Winston Churchill described it as “the greatest adventure story to come out of the war”. Yet the final chapter of the saga of the Orzel, a Polish submarine, is still a mystery which has intrigued millions of Poles and successive Warsaw governments.
The Orzel (Eagle) was lost without trace with 54 crew aboard somewhere in the North Sea in the early summer of 1940. She had been taking part in a wartime patrol for the Royal Navy, and disappeared only months after completing one of the most daring and extraordinary maritime escapes on record.
In September 1939, without charts and with most of its weapons removed, the Orzel fled from Estonia – hundreds of nautical miles through the Nazi and Soviet controlled Baltic – to Britain, where she took part in the campaign against the German invasion of Norway.

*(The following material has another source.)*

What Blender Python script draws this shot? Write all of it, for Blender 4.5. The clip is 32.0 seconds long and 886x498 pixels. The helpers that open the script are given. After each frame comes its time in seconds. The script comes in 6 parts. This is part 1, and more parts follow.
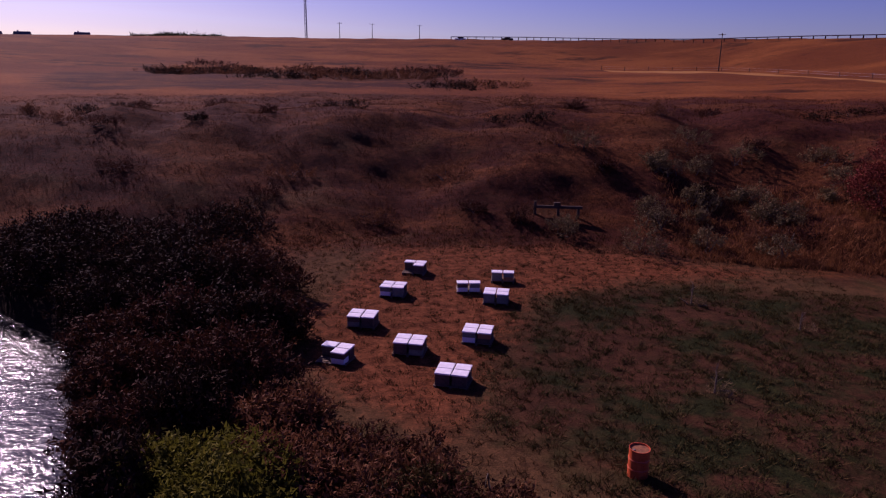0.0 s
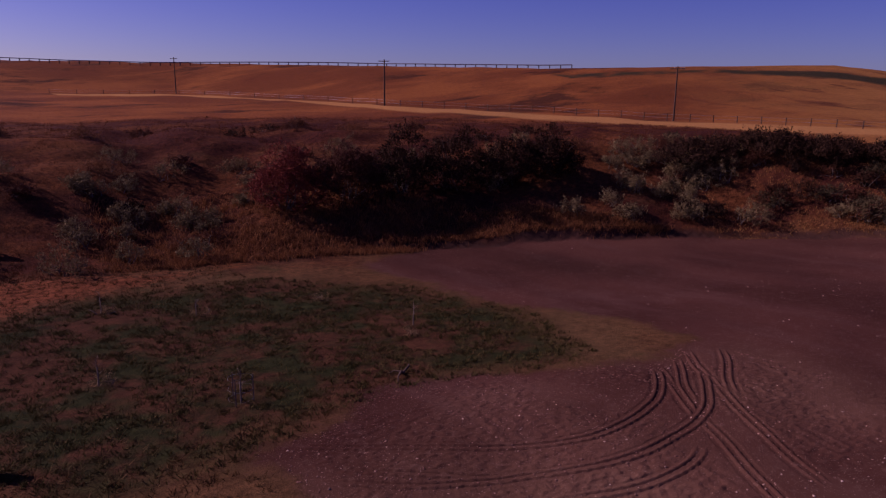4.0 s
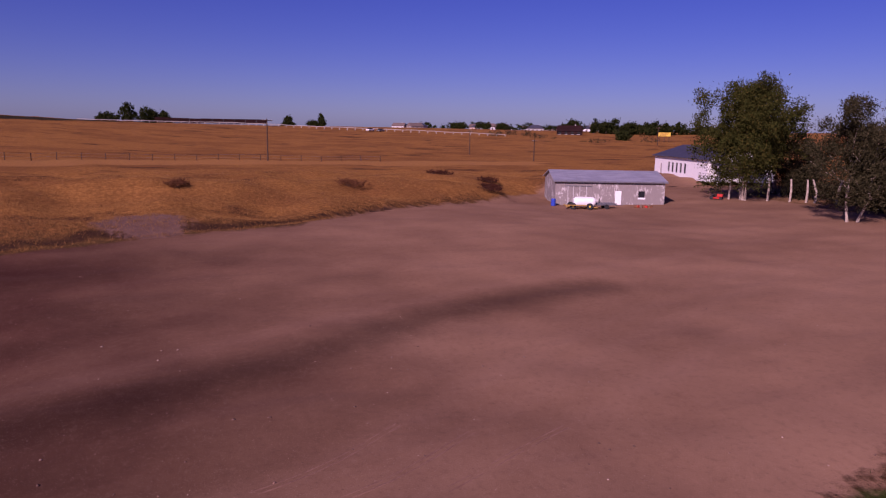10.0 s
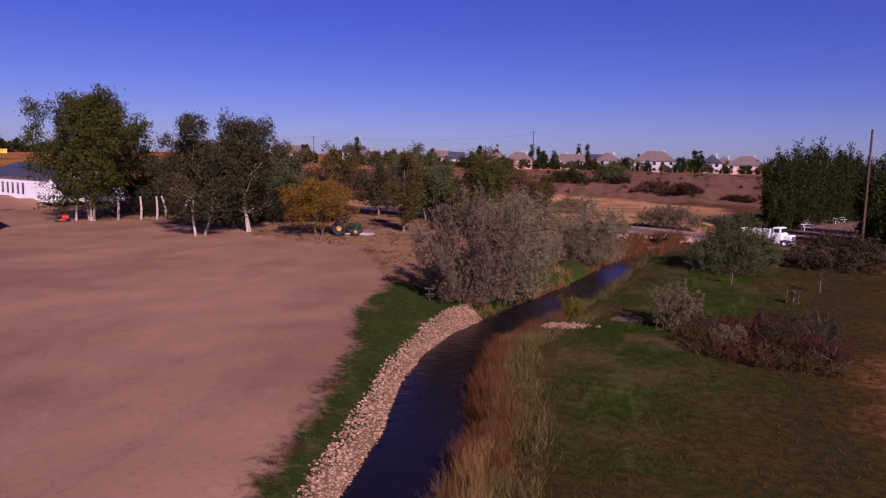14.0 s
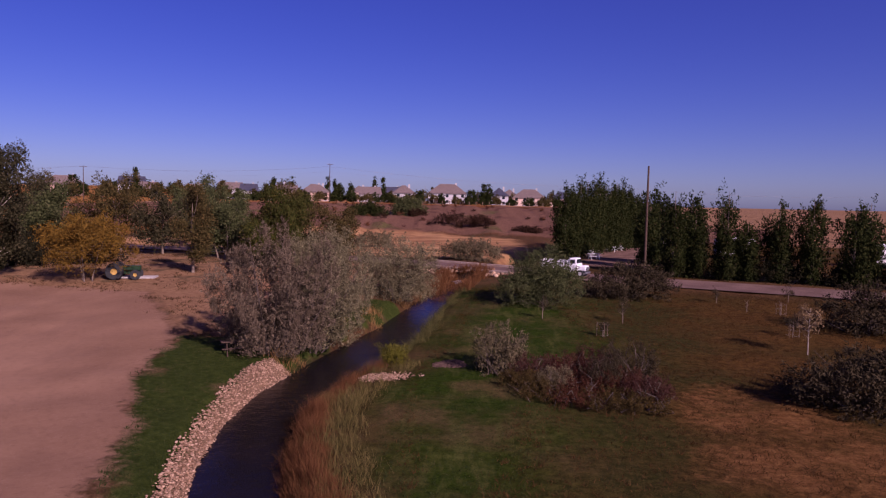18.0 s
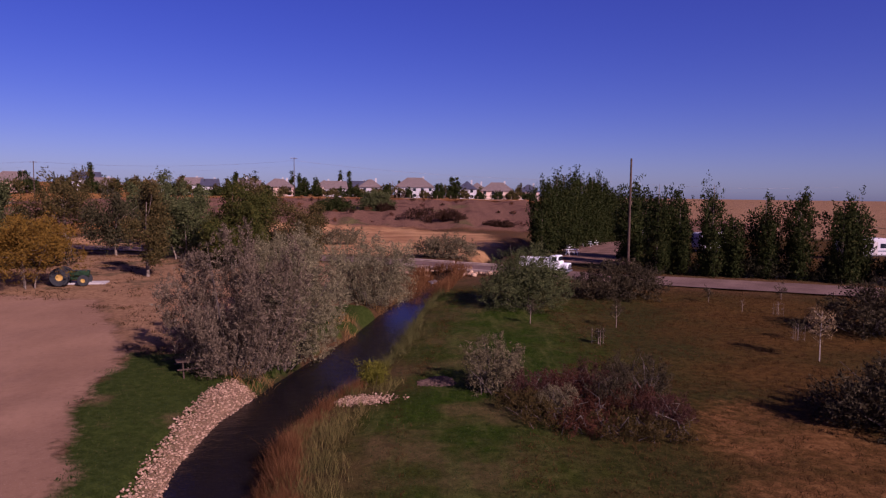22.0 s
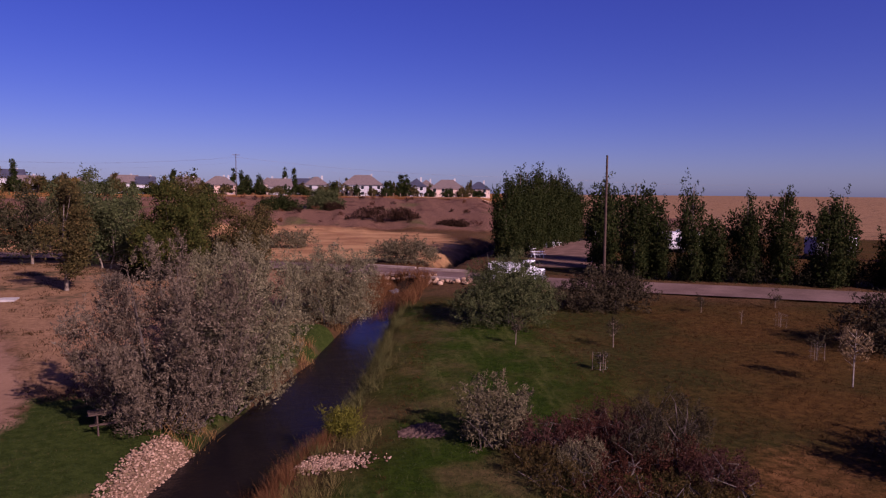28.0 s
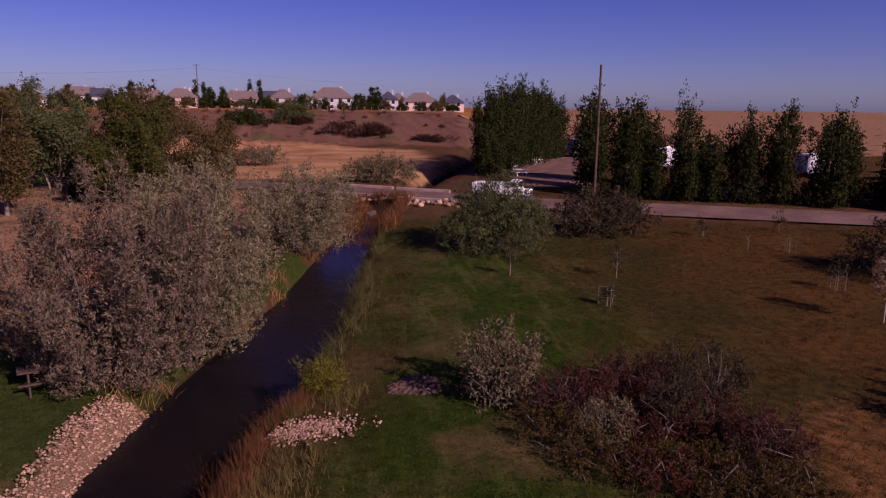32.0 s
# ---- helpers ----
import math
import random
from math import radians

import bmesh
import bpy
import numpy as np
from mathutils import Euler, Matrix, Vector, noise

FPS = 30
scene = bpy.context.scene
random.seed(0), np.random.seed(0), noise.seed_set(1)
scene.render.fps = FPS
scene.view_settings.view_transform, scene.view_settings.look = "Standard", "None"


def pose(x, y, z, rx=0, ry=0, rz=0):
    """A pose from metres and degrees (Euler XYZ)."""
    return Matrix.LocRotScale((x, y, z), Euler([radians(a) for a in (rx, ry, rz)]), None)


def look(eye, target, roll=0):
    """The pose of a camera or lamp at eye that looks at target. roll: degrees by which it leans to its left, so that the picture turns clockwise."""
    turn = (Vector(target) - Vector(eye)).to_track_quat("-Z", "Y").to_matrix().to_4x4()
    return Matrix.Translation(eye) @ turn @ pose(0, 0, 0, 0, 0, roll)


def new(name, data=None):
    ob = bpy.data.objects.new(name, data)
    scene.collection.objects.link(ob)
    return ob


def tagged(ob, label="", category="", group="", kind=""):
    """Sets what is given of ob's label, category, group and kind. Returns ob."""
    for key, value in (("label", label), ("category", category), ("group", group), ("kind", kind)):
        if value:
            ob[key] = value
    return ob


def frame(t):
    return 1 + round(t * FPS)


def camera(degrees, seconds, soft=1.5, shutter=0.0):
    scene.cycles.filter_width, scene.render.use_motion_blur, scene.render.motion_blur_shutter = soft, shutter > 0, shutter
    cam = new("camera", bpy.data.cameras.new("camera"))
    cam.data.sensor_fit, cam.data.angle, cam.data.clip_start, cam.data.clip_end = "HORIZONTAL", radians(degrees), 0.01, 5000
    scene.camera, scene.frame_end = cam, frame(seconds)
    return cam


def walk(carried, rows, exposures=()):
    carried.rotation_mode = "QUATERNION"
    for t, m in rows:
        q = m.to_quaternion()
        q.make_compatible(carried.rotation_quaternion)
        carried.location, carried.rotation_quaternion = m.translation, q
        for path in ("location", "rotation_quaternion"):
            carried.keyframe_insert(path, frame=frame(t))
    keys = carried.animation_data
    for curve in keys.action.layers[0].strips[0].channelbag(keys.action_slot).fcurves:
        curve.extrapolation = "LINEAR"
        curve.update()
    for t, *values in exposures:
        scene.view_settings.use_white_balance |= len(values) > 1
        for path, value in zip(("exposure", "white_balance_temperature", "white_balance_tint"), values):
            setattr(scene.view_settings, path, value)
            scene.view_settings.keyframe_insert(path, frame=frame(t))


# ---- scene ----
cam = camera(65.1, 32.0, soft=1.2)
# seconds, x, y, z, heading clockwise from +y, tilt down, lean
ROWS = (
    (0, 10.14, -15.27, 9.07, -182.88, 15.01, -0.74),
    (0.5, 9.65, -14.72, 9.06, -182.45, 14.72, -0.81),
    (1, 9.17, -14.17, 9.05, -179.33, 14.48, -0.82),
    (1.5, 8.70, -13.62, 9.03, -173.93, 14.17, -0.82),
    (2, 8.25, -13.05, 9.02, -167.90, 13.87, -0.76),
    (2.5, 7.80, -12.48, 9.02, -161.32, 13.61, -0.74),
    (3, 7.36, -11.91, 9.02, -155.03, 13.35, -0.71),
    (3.5, 6.93, -11.35, 9.04, -148.54, 13.04, -0.67),
    (4, 6.50, -10.81, 9.06, -142.72, 12.69, -0.71),
    (4.5, 6.09, -10.27, 9.09, -136.38, 12.42, -0.71),
    (6.5, 4.64, -8.19, 9.08, -112.38, 11.37, -0.71),
    (7, 4.32, -7.69, 9.11, -105.76, 11.13, -0.77),
    (7.5, 4.01, -7.20, 9.14, -99.84, 10.84, -0.79),
    (8, 3.70, -6.70, 9.17, -93.49, 10.62, -0.77),
    (8.5, 3.40, -6.19, 9.20, -87.35, 10.36, -0.85),
    (9, 3.10, -5.66, 9.23, -80.47, 10.08, -0.83),
    (9.5, 2.82, -5.12, 9.24, -73.82, 9.80, -0.85),
    (10, 2.55, -4.57, 9.24, -67.26, 9.41, -0.95),
    (10.5, 2.30, -4.04, 9.22, -61.12, 9.12, -1.04),
    (11, 2.05, -3.52, 9.18, -55.16, 8.79, -1.13),
    (11.5, 1.80, -3.03, 9.14, -48.97, 8.46, -1.18),
    (12, 1.54, -2.54, 9.11, -42.86, 8.13, -1.19),
    (12.5, 1.28, -2.08, 9.08, -36.33, 7.90, -1.19),
    (13, 1.02, -1.64, 9.05, -30.15, 7.53, -1.25),
    (13.5, 0.77, -1.21, 9.03, -23.52, 7.24, -1.29),
    (14, 0.52, -0.81, 9.01, -17.70, 6.89, -1.30),
    (14.5, 0.26, -0.40, 9.00, -11.54, 5.04, -1.31),
    (15, 0.00, 0.00, 9.00, -6.55, 3.52, -1.34),
    (15.5, -0.25, 0.42, 9.00, -4.49, 3.56, -1.38),
    (17.5, -0.93, 2.40, 9.15, -1.41, 3.87, -1.35),
    (18, -1.06, 2.90, 9.18, -1.01, 3.90, -1.25),
    (18.5, -1.19, 3.39, 9.20, -0.70, 4.00, -1.16),
    (19, -1.30, 3.88, 9.21, -0.34, 4.05, -1.08),
    (19.5, -1.41, 4.38, 9.22, 0.00, 4.11, -1.05),
    (20, -1.51, 4.88, 9.24, 0.40, 4.22, -1.00),
    (20.5, -1.62, 5.39, 9.26, 0.85, 4.28, -0.98),
    (21, -1.74, 5.91, 9.30, 1.32, 4.34, -0.89),
    (21.5, -1.88, 6.43, 9.35, 1.60, 4.41, -0.80),
    (22, -2.03, 6.96, 9.41, 1.82, 4.41, -0.76),
    (22.5, -2.19, 7.47, 9.46, 2.02, 4.40, -0.72),
    (23, -2.34, 7.98, 9.51, 2.40, 4.38, -0.69),
    (23.5, -2.49, 8.49, 9.56, 3.05, 4.35, -0.62),
    (24, -2.64, 9.00, 9.60, 3.38, 4.28, -0.57),
    (24.5, -2.77, 9.52, 9.63, 3.64, 4.27, -0.60),
    (25, -2.89, 10.06, 9.66, 4.14, 4.28, -0.64),
    (25.5, -3.00, 10.60, 9.70, 4.68, 4.31, -0.66),
    (27.5, -3.32, 12.92, 9.73, 5.97, 4.57, -0.65),
    (28, -3.36, 13.49, 9.72, 6.31, 4.62, -0.58),
    (28.5, -3.39, 14.06, 9.70, 6.68, 4.67, -0.49),
    (29, -3.42, 14.62, 9.68, 6.96, 4.74, -0.45),
    (29.5, -3.45, 15.18, 9.67, 7.25, 4.81, -0.45),
    (30, -3.49, 15.74, 9.66, 7.51, 4.89, -0.59),
    (30.5, -3.53, 16.30, 9.65, 7.77, 6.18, -0.61),
    (31, -3.58, 16.86, 9.65, 8.03, 9.35, -0.63),
    (31.5, -3.63, 17.41, 9.64, 8.32, 11.72, -0.63),
    (32, -3.68, 17.97, 9.64, 8.78, 11.55, -0.71),
)
walk(cam, [(t, pose(x, y, z) @ pose(0, 0, 0, 0, 0, -yaw) @ pose(0, 0, 0, 90 - tilt) @ pose(0, 0, 0, 0, 0, -lean)) for t, x, y, z, yaw, tilt, lean in ROWS],
     exposures=((0.0, 0.02, 6000, 61), (2.0, -0.07, 6000, 64), (4.5, -0.02, 6100, 66), (7.0, -0.01, 6100, 69), (10.0, 0.03, 6100, 66), (14.0, 0.33, 6000, 57), (25.0, 0.29, 6000, 55), (28.0, 0.28, 6000, 55), (30.5, 0.23, 6100, 56), (32.0, 0.1, 6300, 59)))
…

Poland’s latest drive to find the lost submarine will be launched next month, just as a new feature film and a television series about its exploits are being made to mark the 75th anniversary of the Orzel’s disappearance.
Early in May, the Chieftain, a bright red, British-crewed 80ft fishing boat, will set out from Whitby harbour in Yorkshire, with a team of Polish divers equipped with underwater search machines.
Tomasz Stachura, of the Polish diving concern Santi, which is leading the hunt for the submarine, told The Independent on Sunday: “The Orzel saga has become the stuff of Hollywood; there is huge interest in finding out just what happened to the submarine. For me, it has almost become an obsession.